▸ Required work
Transcribe all of the material exactly. Any picture in it should be left out.

▸ Given material
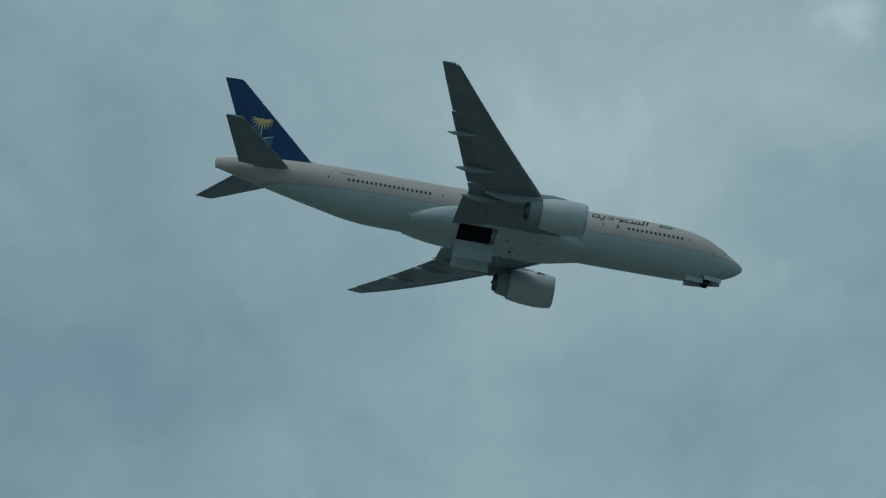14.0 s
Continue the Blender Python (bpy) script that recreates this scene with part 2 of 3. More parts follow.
def hermite(table, s):
    """Smooth value of every column of a table at s."""
    xs = [r[0] for r in table]
    s = min(max(s, xs[0]), xs[-1])
    i = max(0, min(len(xs) - 2, int(np.searchsorted(xs, s, side="right")) - 1))
    h = xs[i + 1] - xs[i]
    u = (s - xs[i]) / h
    res = []
    for c in range(1, len(table[0])):
        def slope(k):
            if k <= 0 or k >= len(xs) - 1:
                j = min(max(k, 0), len(xs) - 2) if k <= 0 else len(xs) - 2
                return (table[j + 1][c] - table[j][c]) / (xs[j + 1] - xs[j])
            a = (table[k][c] - table[k - 1][c]) / (xs[k] - xs[k - 1])
            b = (table[k + 1][c] - table[k][c]) / (xs[k + 1] - xs[k])
            return 0.0 if a * b <= 0 else 2 * a * b / (a + b)
        a, b, m0, m1 = table[i][c], table[i + 1][c], slope(i) * h, slope(i + 1) * h
        res.append((2 * u**3 - 3 * u**2 + 1) * a + (u**3 - 2 * u**2 + u) * m0 + (3 * u**2 - 2 * u**3) * b + (u**3 - u**2) * m1)
    return res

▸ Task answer
14.0 s
Continue the Blender Python (bpy) script that recreates this scene with part 2 of 3. More parts follow.
def hermite(table, s):
    """Smooth value of every column of a table at s."""
    xs = [r[0] for r in table]
    s = min(max(s, xs[0]), xs[-1])
    i = max(0, min(len(xs) - 2, int(np.searchsorted(xs, s, side="right")) - 1))
    h = xs[i + 1] - xs[i]
    u = (s - xs[i]) / h
    res = []
    for c in range(1, len(table[0])):
        def slope(k):
            if k <= 0 or k >= len(xs) - 1:
                j = min(max(k, 0), len(xs) - 2) if k <= 0 else len(xs) - 2
                return (table[j + 1][c] - table[j][c]) / (xs[j + 1] - xs[j])
            a = (table[k][c] - table[k - 1][c]) / (xs[k] - xs[k - 1])
            b = (table[k + 1][c] - table[k][c]) / (xs[k + 1] - xs[k])
            return 0.0 if a * b <= 0 else 2 * a * b / (a + b)
        a, b, m0, m1 = table[i][c], table[i + 1][c], slope(i) * h, slope(i + 1) * h
        res.append((2 * u**3 - 3 * u**2 + 1) * a + (u**3 - 2 * u**2 + u) * m0 + (3 * u**2 - 2 * u**3) * b + (u**3 - u**2) * m1)
    return res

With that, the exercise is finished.